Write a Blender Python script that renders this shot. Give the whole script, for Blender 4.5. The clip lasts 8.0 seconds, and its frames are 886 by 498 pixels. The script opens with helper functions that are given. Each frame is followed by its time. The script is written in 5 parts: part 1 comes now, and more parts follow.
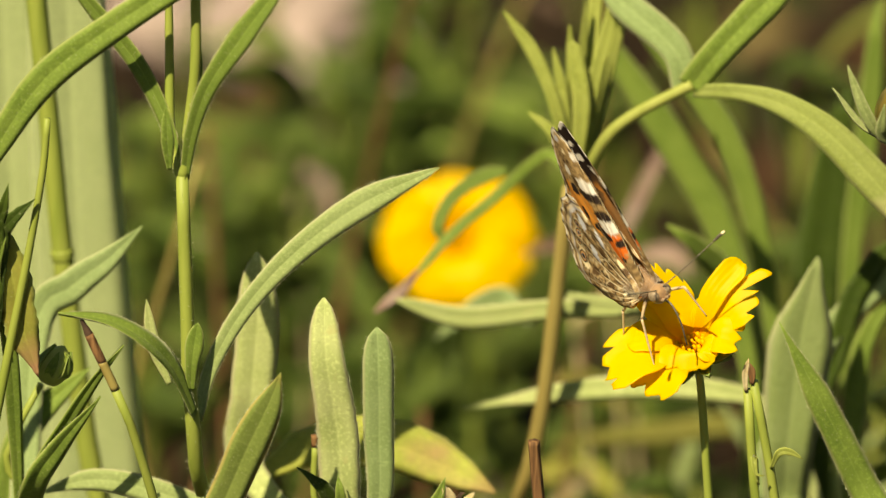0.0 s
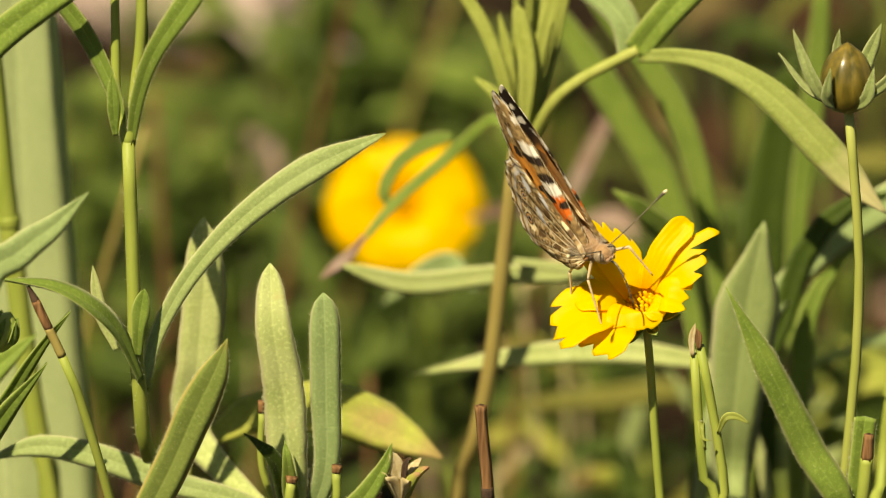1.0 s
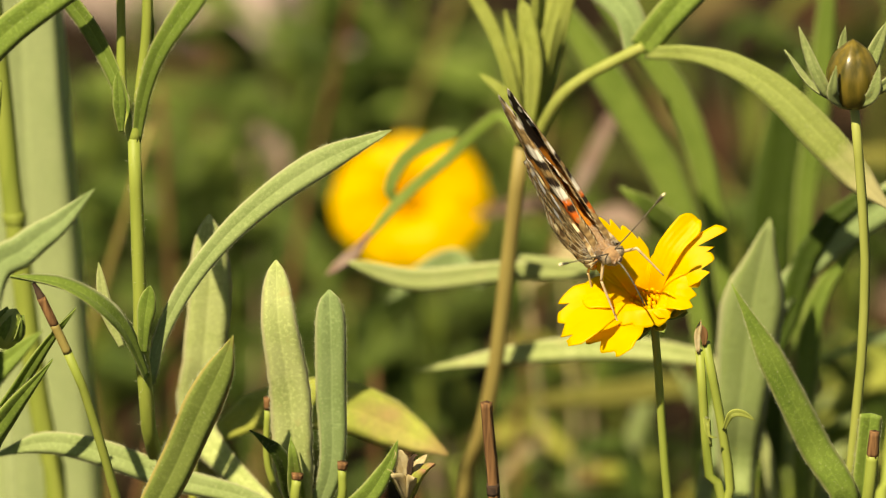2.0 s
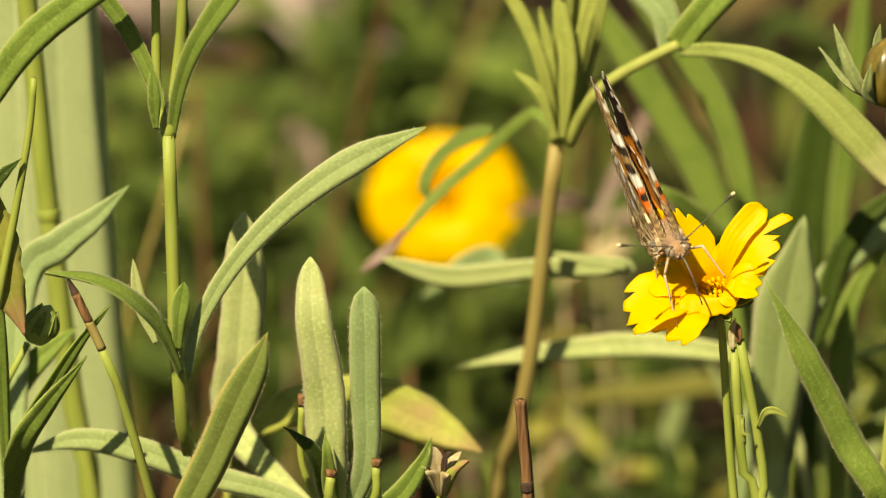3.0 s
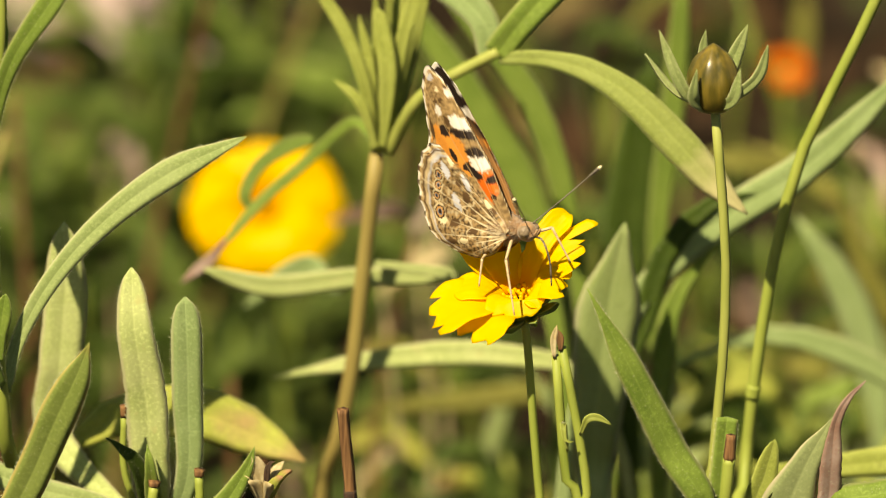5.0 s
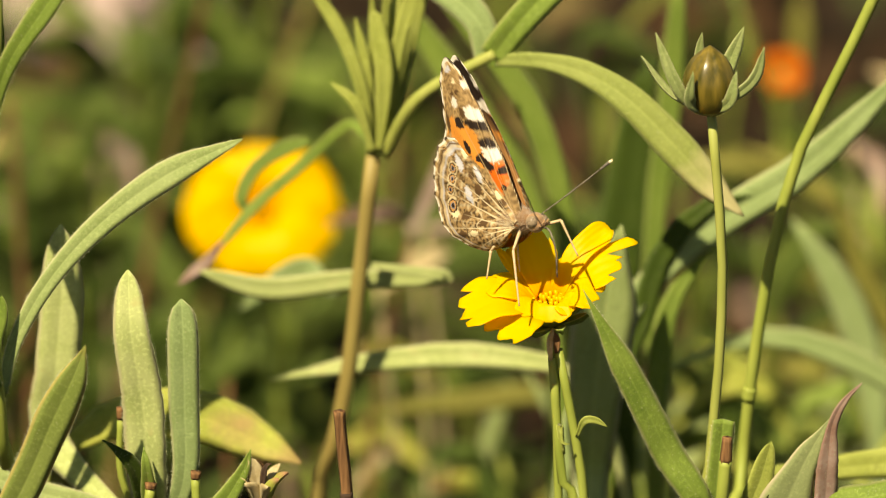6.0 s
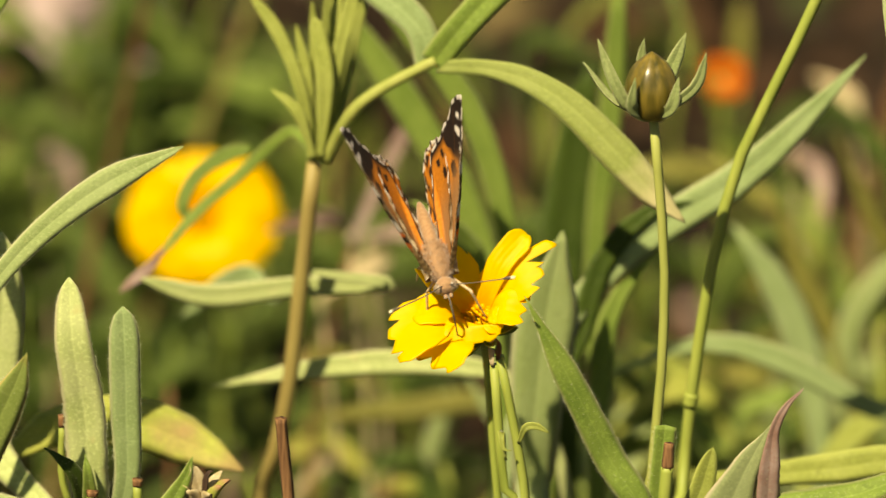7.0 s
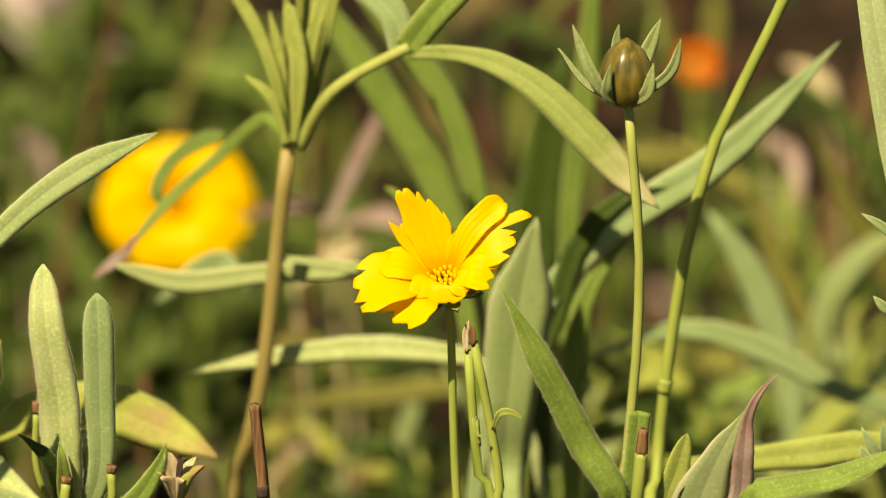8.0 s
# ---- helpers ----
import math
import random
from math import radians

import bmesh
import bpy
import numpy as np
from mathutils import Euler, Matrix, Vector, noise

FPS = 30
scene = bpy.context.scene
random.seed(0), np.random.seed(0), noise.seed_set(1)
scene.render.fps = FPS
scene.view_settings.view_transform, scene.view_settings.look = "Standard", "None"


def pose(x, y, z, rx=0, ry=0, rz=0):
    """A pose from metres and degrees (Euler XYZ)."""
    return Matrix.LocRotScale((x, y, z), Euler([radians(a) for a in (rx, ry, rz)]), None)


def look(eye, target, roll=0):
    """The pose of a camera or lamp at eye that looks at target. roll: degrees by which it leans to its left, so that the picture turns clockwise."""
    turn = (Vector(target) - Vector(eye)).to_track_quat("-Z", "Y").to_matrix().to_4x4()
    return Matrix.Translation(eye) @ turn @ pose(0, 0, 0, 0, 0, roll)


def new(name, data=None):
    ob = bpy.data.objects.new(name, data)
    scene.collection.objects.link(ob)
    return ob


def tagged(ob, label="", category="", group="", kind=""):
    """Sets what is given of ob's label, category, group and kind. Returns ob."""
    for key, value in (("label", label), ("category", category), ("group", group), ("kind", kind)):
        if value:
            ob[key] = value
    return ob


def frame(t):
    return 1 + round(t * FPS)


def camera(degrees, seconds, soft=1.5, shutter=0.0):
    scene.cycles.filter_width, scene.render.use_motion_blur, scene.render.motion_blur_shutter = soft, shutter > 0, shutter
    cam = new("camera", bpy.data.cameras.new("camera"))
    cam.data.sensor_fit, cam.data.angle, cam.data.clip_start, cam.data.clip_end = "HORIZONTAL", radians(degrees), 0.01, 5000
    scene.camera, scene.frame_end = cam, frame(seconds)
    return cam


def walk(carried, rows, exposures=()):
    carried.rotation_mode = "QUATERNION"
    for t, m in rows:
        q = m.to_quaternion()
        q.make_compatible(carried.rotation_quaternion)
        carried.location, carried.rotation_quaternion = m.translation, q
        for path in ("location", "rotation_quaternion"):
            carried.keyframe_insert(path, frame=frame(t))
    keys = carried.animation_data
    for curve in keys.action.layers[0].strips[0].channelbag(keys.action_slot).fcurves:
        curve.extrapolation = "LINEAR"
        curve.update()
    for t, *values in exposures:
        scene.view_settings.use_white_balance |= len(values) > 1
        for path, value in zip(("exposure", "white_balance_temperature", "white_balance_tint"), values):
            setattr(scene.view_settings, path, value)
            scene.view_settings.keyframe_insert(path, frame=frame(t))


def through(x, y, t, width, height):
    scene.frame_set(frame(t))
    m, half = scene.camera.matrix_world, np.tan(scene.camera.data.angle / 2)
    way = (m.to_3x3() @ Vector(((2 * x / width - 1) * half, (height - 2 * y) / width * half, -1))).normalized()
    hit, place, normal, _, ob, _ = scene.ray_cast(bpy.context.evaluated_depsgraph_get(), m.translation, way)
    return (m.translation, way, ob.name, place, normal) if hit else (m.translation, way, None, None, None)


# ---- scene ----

+ + +

EXERCISE GOAL:
Look through the material and copy each line that has "given".

RESPONSE TO THE EXERCISE:
Write a Blender Python script that renders this shot. Give the whole script, for Blender 4.5. The clip lasts 8.0 seconds, and its frames are 886 by 498 pixels. The script opens with helper functions that are given. Each frame is followed by its time. The script is written in 5 parts: part 1 comes now, and more parts follow.
    """Sets what is given of ob's label, category, group and kind. Returns ob."""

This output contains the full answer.